- [DIRECTIVE]: Repeat the data word for word. Do not include the pictures.

——

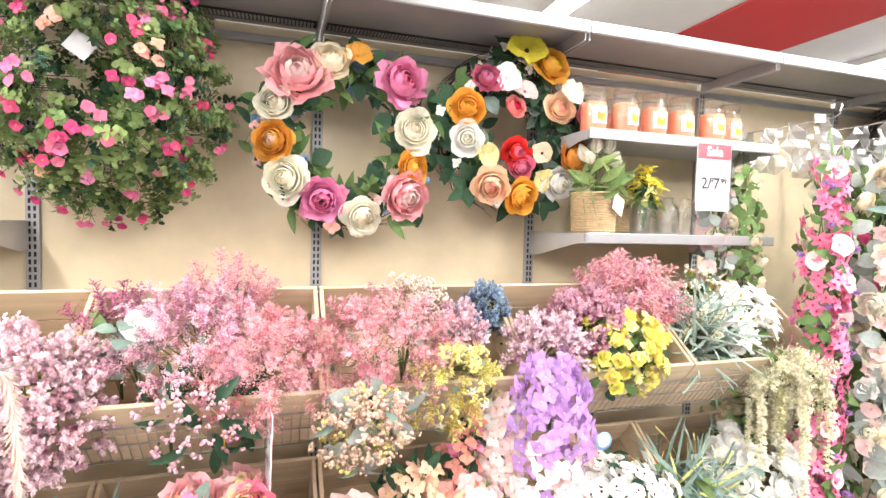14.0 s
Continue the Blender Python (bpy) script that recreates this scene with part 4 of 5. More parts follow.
# garlands beyond the truck shelves
for x, y, name, label, items, w in (
    (-5.3, -0.26, "plum_garland", "hanging garland of dark plum blossoms", [(120, ("star", "plum_deep", 0.034, "dot"), 1.0), (130, ("leaf", "wine", 0.06), 0.92)], 0.14),
    (-5.4, -0.62, "pink_garland", "hanging garland of hot pink blossoms and green leaves", [(44, ("star", "hotpink", 0.026, "red_p"), 0.9), (34, ("star", "rosepink", 0.025, "red_p"), 1.0), (54, ("leaf", "leaf", 0.045), 1.0), (30, ("floret", "white_p", 0.02), 1.0)], 0.055),
    (-5.28, -0.5, "white_blossom_garland", "hanging garland of light green leaves with small white blossoms", [(70, ("round", "leaflight", 0.045), 1.0), (50, ("floret", "white_p", 0.022, "paleyel"), 1.05), (10, ("rose", "blush", 0.03, "blush"), 1.0)], 0.07),
    (-5.54, -0.64, "blush_garland", "hanging garland of blush roses and green leaves", [(26, ("rose", "blush", 0.042, "blush"), 1.0), (24, ("peony", "ivory", 0.04, "cream"), 1.0), (34, ("leaf", "leaflight", 0.05), 0.95), (20, ("floret", "white_p", 0.02), 1.0)], 0.1),
    (-5.82, -0.6, "leaf_garland", "hanging garland of green leaves with pink roses", [(60, ("leaf", "leaf", 0.055), 1.0), (14, ("rose", "pink", 0.035, "pink"), 1.0), (10, ("rose", "blush", 0.035, "pink"), 1.0)], 0.11),
):
    garland(name, label, x, y, 1.9, 0.25, w * 1.15, items, cap=15, dense=1.7)
    peg(x, 2.05, -y + 0.01, 2)
garland("leaf_garland", "hanging green garland with white small flowers", -5.5, -0.4, 1.9, 0.3, 0.13, [(70, ("leaf", "leaf", 0.055), 1.0), (20, ("rose", "ivory", 0.03, "cream"), 1.0)], cap=14, dense=1.6)

# ---- wreaths ----
def around(n, spec, dr=0.0, lift=0.6, jit=0.03, off=0.0):
    return [(spec, 360 * k / n + off + u(-14, 14), dr + u(-jit, jit), lift + u(-0.3, 0.3)) for k in range(n)]


cam_items = around(48, ("lance", "leaf", 0.1), 0.0, 0.9, 0.1) + around(46, ("round", "leafdark", 0.085), 0.0, 1.0, 0.1)
cam_items += around(9, ("heather", "blush", 0.06), 0.05, 0.8) + around(8, ("floret", "skyblue", 0.024, "white_p"), 0.06, 0.8) + around(10, ("floret", "pink", 0.018), 0.02, 1.2, 0.05)
for kind, col, ce, ang, dr, sz in (
    ("peony", "pink", "blush", 132, 0.0, 0.078), ("ranunculus", "cream", "cream", 106, 0.0, 0.06), ("poppy", "orange", "orange", 84, 0.03, 0.055), ("peony", "rosepink", "hotpink", 48, 0.02, 0.075),
    ("ranunculus", "ivory", "cream", 8, -0.01, 0.062), ("ranunculus", "orange", "orange", -24, 0.0, 0.052), ("peony", "pink", "blush", -44, 0.03, 0.08), ("ranunculus", "ivory", "cream", -80, 0.03, 0.06),
    ("peony", "rosepink", "hotpink", -113, -0.01, 0.068), ("ranunculus", "ivory", "cream", -143, 0.01, 0.06), ("ranunculus", "orange", "peach", 188, 0.0, 0.06), ("ranunculus", "ivory", "cream", 160, 0.01, 0.062),
    ("floret", "rosepink", "gold", -96, -0.05, 0.03), ("floret", "coral", "gold", -100, 0.07, 0.028),
):
    cam_items.append(((kind, col, sz * 1.12, ce), ang, dr, 1.6))
wreath("pastel_wreath", "large round wreath of pink, ivory and orange roses with leaves", -3.285, -0.12, 1.868, 0.245, 0.075, cam_items, ntwig=120, backing=((90, ("leaf", "leaf", 0.065)), (70, ("leaf", "leafdark", 0.06)), (40, ("floret", "blush", 0.013)), (26, ("floret", "skyblue", 0.018, "white_p")), (16, ("poppy", "peach", 0.026))))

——

- [TASK RESPONSE]:
14.0 s
Continue the Blender Python (bpy) script that recreates this scene with part 4 of 5. More parts follow.
# garlands beyond the truck shelves
for x, y, name, label, items, w in (
    (-5.3, -0.26, "plum_garland", "hanging garland of dark plum blossoms", [(120, ("star", "plum_deep", 0.034, "dot"), 1.0), (130, ("leaf", "wine", 0.06), 0.92)], 0.14),
    (-5.4, -0.62, "pink_garland", "hanging garland of hot pink blossoms and green leaves", [(44, ("star", "hotpink", 0.026, "red_p"), 0.9), (34, ("star", "rosepink", 0.025, "red_p"), 1.0), (54, ("leaf", "leaf", 0.045), 1.0), (30, ("floret", "white_p", 0.02), 1.0)], 0.055),
    (-5.28, -0.5, "white_blossom_garland", "hanging garland of light green leaves with small white blossoms", [(70, ("round", "leaflight", 0.045), 1.0), (50, ("floret", "white_p", 0.022, "paleyel"), 1.05), (10, ("rose", "blush", 0.03, "blush"), 1.0)], 0.07),
    (-5.54, -0.64, "blush_garland", "hanging garland of blush roses and green leaves", [(26, ("rose", "blush", 0.042, "blush"), 1.0), (24, ("peony", "ivory", 0.04, "cream"), 1.0), (34, ("leaf", "leaflight", 0.05), 0.95), (20, ("floret", "white_p", 0.02), 1.0)], 0.1),
    (-5.82, -0.6, "leaf_garland", "hanging garland of green leaves with pink roses", [(60, ("leaf", "leaf", 0.055), 1.0), (14, ("rose", "pink", 0.035, "pink"), 1.0), (10, ("rose", "blush", 0.035, "pink"), 1.0)], 0.11),
):
    garland(name, label, x, y, 1.9, 0.25, w * 1.15, items, cap=15, dense=1.7)
    peg(x, 2.05, -y + 0.01, 2)
garland("leaf_garland", "hanging green garland with white small flowers", -5.5, -0.4, 1.9, 0.3, 0.13, [(70, ("leaf", "leaf", 0.055), 1.0), (20, ("rose", "ivory", 0.03, "cream"), 1.0)], cap=14, dense=1.6)

# ---- wreaths ----
def around(n, spec, dr=0.0, lift=0.6, jit=0.03, off=0.0):
    return [(spec, 360 * k / n + off + u(-14, 14), dr + u(-jit, jit), lift + u(-0.3, 0.3)) for k in range(n)]


cam_items = around(48, ("lance", "leaf", 0.1), 0.0, 0.9, 0.1) + around(46, ("round", "leafdark", 0.085), 0.0, 1.0, 0.1)
cam_items += around(9, ("heather", "blush", 0.06), 0.05, 0.8) + around(8, ("floret", "skyblue", 0.024, "white_p"), 0.06, 0.8) + around(10, ("floret", "pink", 0.018), 0.02, 1.2, 0.05)
for kind, col, ce, ang, dr, sz in (
    ("peony", "pink", "blush", 132, 0.0, 0.078), ("ranunculus", "cream", "cream", 106, 0.0, 0.06), ("poppy", "orange", "orange", 84, 0.03, 0.055), ("peony", "rosepink", "hotpink", 48, 0.02, 0.075),
    ("ranunculus", "ivory", "cream", 8, -0.01, 0.062), ("ranunculus", "orange", "orange", -24, 0.0, 0.052), ("peony", "pink", "blush", -44, 0.03, 0.08), ("ranunculus", "ivory", "cream", -80, 0.03, 0.06),
    ("peony", "rosepink", "hotpink", -113, -0.01, 0.068), ("ranunculus", "ivory", "cream", -143, 0.01, 0.06), ("ranunculus", "orange", "peach", 188, 0.0, 0.06), ("ranunculus", "ivory", "cream", 160, 0.01, 0.062),
    ("floret", "rosepink", "gold", -96, -0.05, 0.03), ("floret", "coral", "gold", -100, 0.07, 0.028),
):
    cam_items.append(((kind, col, sz * 1.12, ce), ang, dr, 1.6))
wreath("pastel_wreath", "large round wreath of pink, ivory and orange roses with leaves", -3.285, -0.12, 1.868, 0.245, 0.075, cam_items, ntwig=120, backing=((90, ("leaf", "leaf", 0.065)), (70, ("leaf", "leafdark", 0.06)), (40, ("floret", "blush", 0.013)), (26, ("floret", "skyblue", 0.018, "white_p")), (16, ("poppy", "peach", 0.026))))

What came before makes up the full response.